O art. 90.º-C do projecto de revisão do Código Penal estabelece que se à pessoa colectiva ou entidade equiparada dever ser aplicada pena de multa em medida não superior a 240 dias, pode o tribunal limitar-se a proferir uma admoestação, aplicando-se correspondentemente o disposto nos números 2 e 3 do art. 60.º.
Confesso que se há coisa que nunca me tinha passado pela cabeça poder vir a fazer é admoestar uma pessoa colectiva.
Admito, porém, que se tenha tratado de mera falta de imaginação da minha parte e existam exemplos de tal prática por esse mundo fora e com excelentes resultados.
O n.º 2 pretende explicar como isso se faz – a admoestação consiste numa solene censura oral feita em audiência, pelo tribunal, ao representante legal da pessoa colectiva ou entidade equiparada ou, na sua falta, a outra pessoa que nela ocupe uma posição de liderança.
Creio que a aplicação prática deste regime vai suscitar algumas dificuldades.
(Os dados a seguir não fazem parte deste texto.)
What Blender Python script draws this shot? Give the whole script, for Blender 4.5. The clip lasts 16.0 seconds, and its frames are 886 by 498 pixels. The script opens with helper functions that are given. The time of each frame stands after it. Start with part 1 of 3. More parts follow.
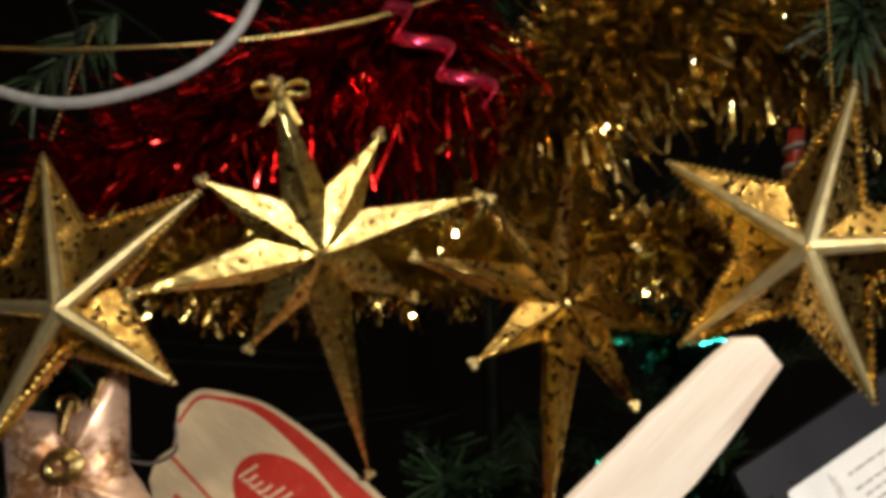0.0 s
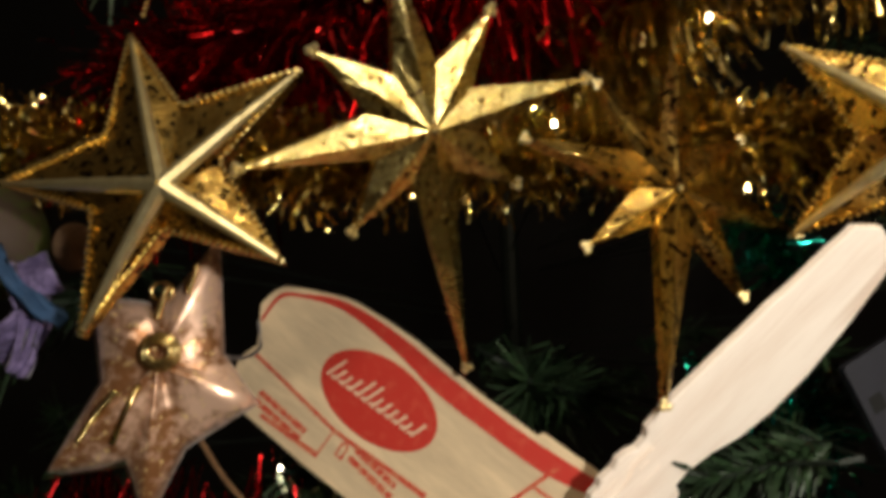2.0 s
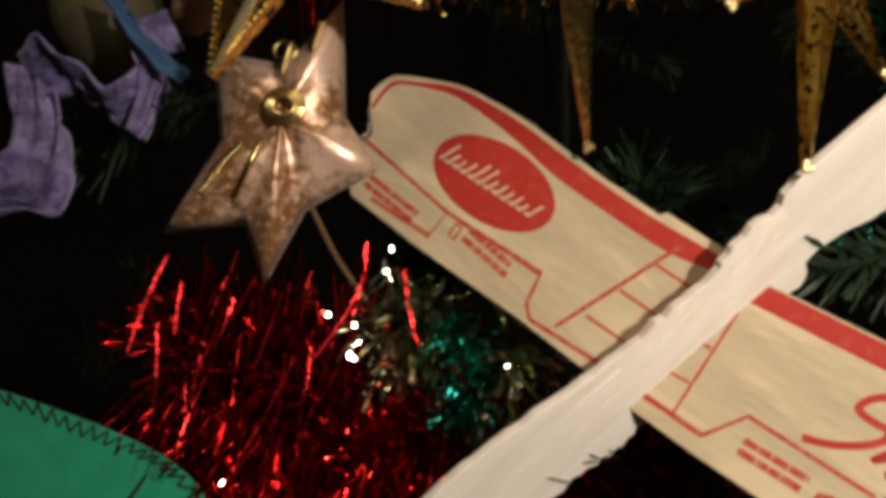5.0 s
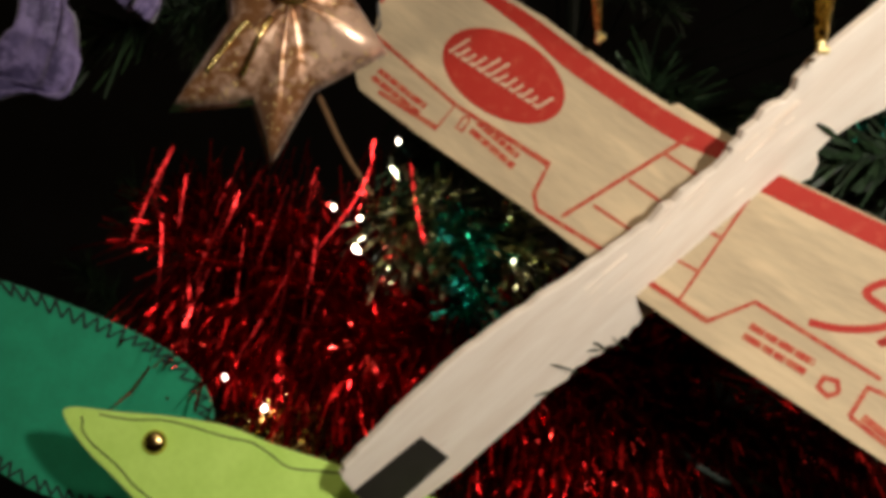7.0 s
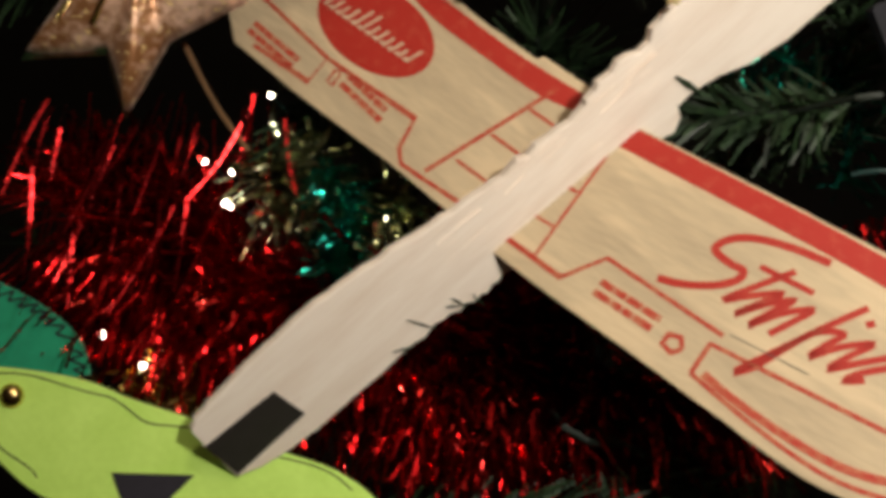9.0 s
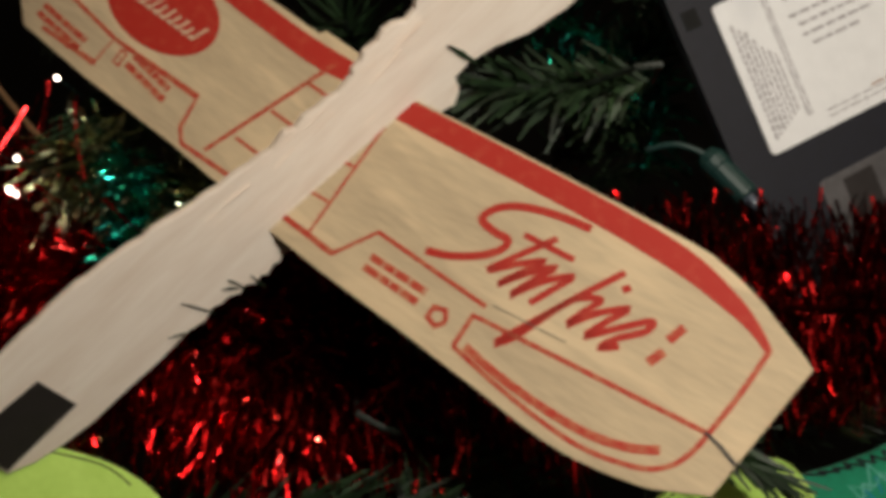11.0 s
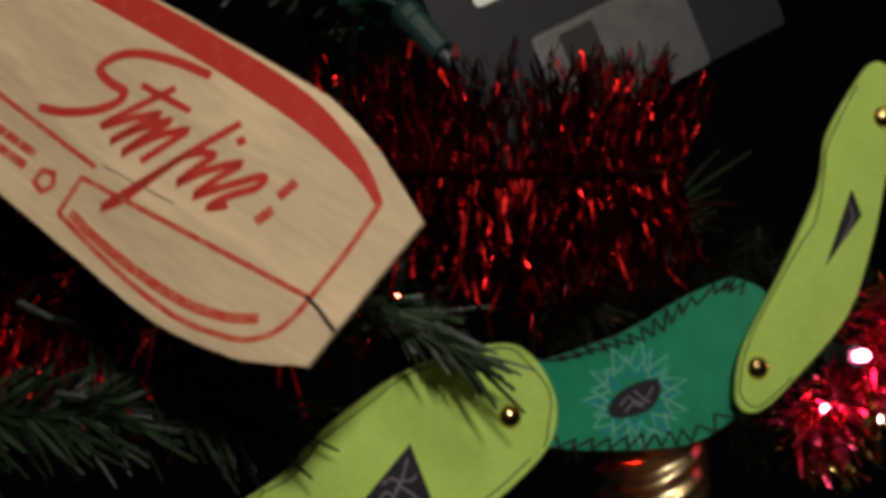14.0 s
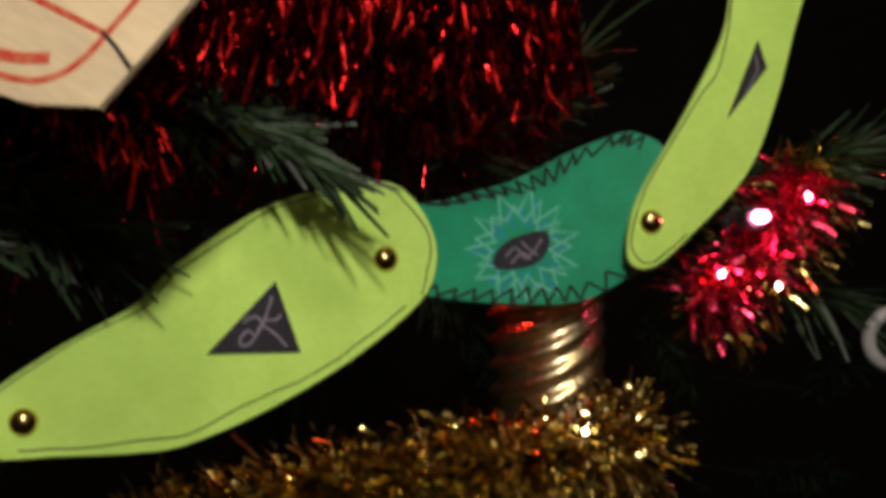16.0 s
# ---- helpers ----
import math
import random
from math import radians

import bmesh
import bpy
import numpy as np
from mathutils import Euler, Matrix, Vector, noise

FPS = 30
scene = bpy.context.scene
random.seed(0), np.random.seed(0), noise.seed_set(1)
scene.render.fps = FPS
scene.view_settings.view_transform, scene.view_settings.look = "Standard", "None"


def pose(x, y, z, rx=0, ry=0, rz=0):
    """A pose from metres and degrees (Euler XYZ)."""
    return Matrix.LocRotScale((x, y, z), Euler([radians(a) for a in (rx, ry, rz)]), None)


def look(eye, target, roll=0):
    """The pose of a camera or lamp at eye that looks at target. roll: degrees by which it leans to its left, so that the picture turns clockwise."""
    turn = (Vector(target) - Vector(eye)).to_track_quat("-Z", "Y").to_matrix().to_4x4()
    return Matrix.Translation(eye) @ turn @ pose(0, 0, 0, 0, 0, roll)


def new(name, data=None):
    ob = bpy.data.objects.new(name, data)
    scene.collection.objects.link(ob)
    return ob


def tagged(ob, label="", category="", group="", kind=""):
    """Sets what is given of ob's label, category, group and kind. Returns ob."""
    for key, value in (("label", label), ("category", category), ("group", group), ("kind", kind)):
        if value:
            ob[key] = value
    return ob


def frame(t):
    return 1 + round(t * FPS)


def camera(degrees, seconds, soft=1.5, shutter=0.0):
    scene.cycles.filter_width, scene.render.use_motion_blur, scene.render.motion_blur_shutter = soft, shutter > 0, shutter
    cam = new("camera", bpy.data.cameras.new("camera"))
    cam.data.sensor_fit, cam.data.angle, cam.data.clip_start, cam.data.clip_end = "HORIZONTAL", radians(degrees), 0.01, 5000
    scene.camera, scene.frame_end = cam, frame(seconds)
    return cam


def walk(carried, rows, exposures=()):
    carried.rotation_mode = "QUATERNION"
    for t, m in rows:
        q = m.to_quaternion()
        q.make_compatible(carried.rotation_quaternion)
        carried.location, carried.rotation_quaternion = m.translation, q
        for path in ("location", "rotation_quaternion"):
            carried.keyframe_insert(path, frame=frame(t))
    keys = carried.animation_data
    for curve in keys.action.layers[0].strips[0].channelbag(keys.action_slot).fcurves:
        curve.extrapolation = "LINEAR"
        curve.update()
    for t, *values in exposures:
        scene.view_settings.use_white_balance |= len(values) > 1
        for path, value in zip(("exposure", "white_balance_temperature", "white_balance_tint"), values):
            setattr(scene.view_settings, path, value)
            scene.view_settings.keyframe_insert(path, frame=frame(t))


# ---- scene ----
cam = camera(50.9, 16.0, 4.7, 0.7)
PATH = [
    (0, (-0.016, -0.264, 1.269), (-0.03, 1.721, 1.517), -2.5),
    (0.5, (-0.023, -0.264, 1.265), (-0.043, 1.72, 1.522), -2.3),
    (1, (-0.031, -0.262, 1.263), (-0.045, 1.725, 1.488), -2.3),
    (1.5, (-0.041, -0.258, 1.258), (-0.041, 1.733, 1.447), -2.1),
    (2, (-0.046, -0.254, 1.25), (-0.063, 1.739, 1.416), -2.0),
    (2.5, (-0.05, -0.25, 1.245), (-0.095, 1.747, 1.361), -1.7),
    (3, (-0.058, -0.249, 1.236), (-0.097, 1.748, 1.338), -1.3),
    (3.5, (-0.067, -0.247, 1.227), (-0.095, 1.751, 1.311), -1.0),
    (4, (-0.068, -0.247, 1.221), (-0.127, 1.751, 1.276), -0.5),
    (4.5, (-0.069, -0.247, 1.211), (-0.154, 1.751, 1.265), 0.1),
    (5, (-0.072, -0.247, 1.204), (-0.161, 1.75, 1.24), 0.3),
    (5.2, (-0.071, -0.248, 1.202), (-0.173, 1.75, 1.225), 0.2),
    (7.3, (-0.073, -0.245, 1.18), (-0.168, 1.752, 1.13), 1.5),
    (7.5, (-0.069, -0.245, 1.18), (-0.173, 1.751, 1.113), 1.4),
    (8, (-0.058, -0.244, 1.176), (-0.184, 1.751, 1.114), 1.4),
    (8.5, (-0.045, -0.242, 1.173), (-0.177, 1.753, 1.12), 1.4),
    (8.7, (-0.041, -0.241, 1.176), (-0.156, 1.754, 1.102), 1.7),
    (10.8, (0.008, -0.231, 1.163), (-0.022, 1.769, 1.165), 1.4),
    (11, (0.012, -0.23, 1.163), (-0.005, 1.77, 1.16), 1.0),
    (11.5, (0.023, -0.228, 1.164), (0.038, 1.772, 1.136), 0.7),
    (12, (0.032, -0.224, 1.165), (0.099, 1.774, 1.112), 0.4),
    (12.5, (0.043, -0.22, 1.166), (0.132, 1.776, 1.087), 0.2),
    (13, (0.055, -0.216, 1.161), (0.157, 1.779, 1.07), 0.1),
    (13.5, (0.07, -0.213, 1.154), (0.153, 1.782, 1.047), -0.2),
    (14, (0.078, -0.208, 1.148), (0.182, 1.783, 0.997), 0.1),
    (14.5, (0.084, -0.205, 1.137), (0.218, 1.784, 0.982), -0.0),
    (15, (0.089, -0.201, 1.13), (0.259, 1.783, 0.949), 0.6),
    (15.5, (0.095, -0.199, 1.12), (0.283, 1.784, 0.941), 1.2),
    (16, (0.103, -0.197, 1.112), (0.283, 1.783, 0.892), 2.1),
]
walk(cam, [(t, look(eye, target, roll)) for t, eye, target, roll in PATH],
     [(0, 0.0), (5.0, -0.05), (8.5, -0.05), (11.0, -0.5), (12.0, -0.62), (13.5, -0.88), (15.0, -0.64), (16.0, -0.22)])

# ---- light ----
world = bpy.data.worlds.new("night_room")
scene.world = world
world.use_nodes = True
world.node_tree.nodes["Background"].inputs[0].default_value = (0.02, 0.018, 0.016, 1)
world.node_tree.nodes["Background"].inputs[1].default_value = 0.05


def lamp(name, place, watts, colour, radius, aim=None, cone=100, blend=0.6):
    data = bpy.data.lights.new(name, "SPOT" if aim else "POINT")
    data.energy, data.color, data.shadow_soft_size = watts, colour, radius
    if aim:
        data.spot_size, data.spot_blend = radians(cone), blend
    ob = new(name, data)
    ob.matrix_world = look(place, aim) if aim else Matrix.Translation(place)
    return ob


# added unseen lamps: a fixed spot beside the camera, a weak fill above and behind
lamp("front_spot_light", (0.105, -0.35, 1.29), 5.9, (1.0, 0.92, 0.79), 0.012, (0.058, 0.0, 1.195), 104, 1.0)
lamp("upper_fill_light", (0.22, -0.85, 2.05), 13.0, (1.0, 0.84, 0.62), 0.060)


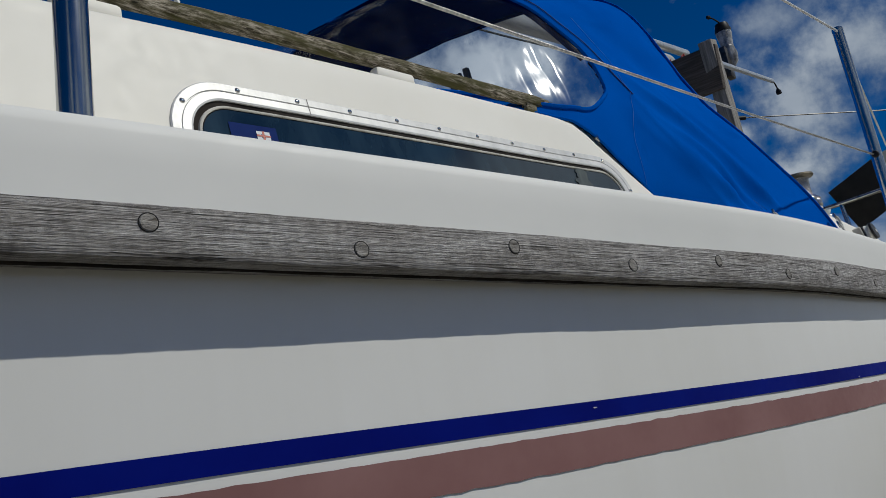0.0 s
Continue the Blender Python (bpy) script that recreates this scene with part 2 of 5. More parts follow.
    return m


def make_wood(name, dark, mid, light, grain=(3.5, 300, 430), rough=0.85, bump=0.9, green=None, splits=0.8):
    """Weathered timber, grain along the object's x."""
    m, nt, b = principled(name, rough, 0.0, Specular_IOR_Level=0.25)
    g1, g2 = noise_node(nt, grain, 7, rough=0.7), noise_node(nt, tuple(g * 3.2 for g in grain), 4, rough=0.6)
    tone = noise_node(nt, (4, 20, 30), 5)
    col = ramp_node(nt, g1, [(0.36, dark), (0.48, mid), (0.60, light)])
    col = mix_node(nt, 0.75, col, ramp_node(nt, tone, [(0.3, (0.62, 0.60, 0.57)), (0.7, (1.1, 1.08, 1.04))]), "MULTIPLY")
    crack = ramp_node(nt, noise_node(nt, (5, 230, 330), 3, rough=0.4), [(0.33, (0.18, 0.15, 0.13)), (0.40, (1, 1, 1))])
    col = mix_node(nt, splits, col, crack, "MULTIPLY")
    if green:
        col = mix_node(nt, ramp_node(nt, noise_node(nt, (5, 40, 30), 6), [(0.45, (0, 0, 0)), (0.62, (1, 1, 1))]), col, green)
    oi, hs = nt.nodes.new("ShaderNodeObjectInfo"), nt.nodes.new("ShaderNodeHueSaturation")
    vr = nt.nodes.new("ShaderNodeMapRange")
    vr.inputs["To Min"].default_value, vr.inputs["To Max"].default_value = 0.9, 1.1
    nt.links.new(oi.outputs["Random"], vr.inputs["Value"])
    nt.links.new(vr.outputs[0], hs.inputs["Value"])
    nt.links.new(col, hs.inputs["Color"])
    nt.links.new(hs.outputs[0], b.inputs["Base Color"])
    h = mix_node(nt, 0.45, g1, g2)
    bump_node(nt, b, mix_node(nt, 0.5, h, crack, "MULTIPLY"), bump, 0.0025)
    return m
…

Vou referir a primeira que me ocorreu, no tom ligeiro que este tipo de comunicação permite.
Imaginemos que a condenada é uma sociedade anónima cujo conselho de administração é constituído por 5 membros.
Qual deles deverá ser o «depositário» (destinatária é a sociedade) da admoestação?
Obrigatoriamente todos os membros do conselho de administração?
Apenas o presidente deste órgão social?
Poderá o conselho de administração delegar em qualquer dos membros a «tarefa» de ir ao tribunal ouvir a admoestação? Na hipótese afirmativa, a escolha é livre? Ou deverá recair, se possível, sobre o ou os membros que eventualmente respondam criminalmente a título individual?
Poderá essa delegação ser feita em alguém que não seja membro do conselho de administração, que até poderia ser uma espécie de «admoestando profissional», que «iria a todas», assim poupando os membros daquele órgão ao incómodo que necessariamente implica ser «depositário» de uma admoestação?
Em qualquer das referidas hipóteses, o ou os «depositários» da admoestação dirigida à sociedade ficam vinculados a algum específico dever de comunicação formal do conteúdo desta última aos outros membros do órgão social a que eventualmente pertença e/ou aos restantes órgãos, como parece impor-se tendo em conta que são meros «portadores» de uma pena destinada a outrem?
No meio disto tudo, onde fica a realização do fim da pena?
Por fim, a minha verdadeira dúvida – fará algum sentido admoestar uma pessoa colectiva ou entidade equiparada?
Não será essa pena incompatível com a natureza meramente jurídica dessas entidades, tal como acontece com a prisão?
E será adequado sujeitar-se um representante de uma pessoa colectiva ou entidade equiparada ao estigma de suportar, num tribunal, numa audiência pública, no «banco dos réus», uma admoestação que não é dirigida a si e por factos a que até pode ser totalmente alheio? Não poderá tal prática violar a dignidade pessoal desse representante?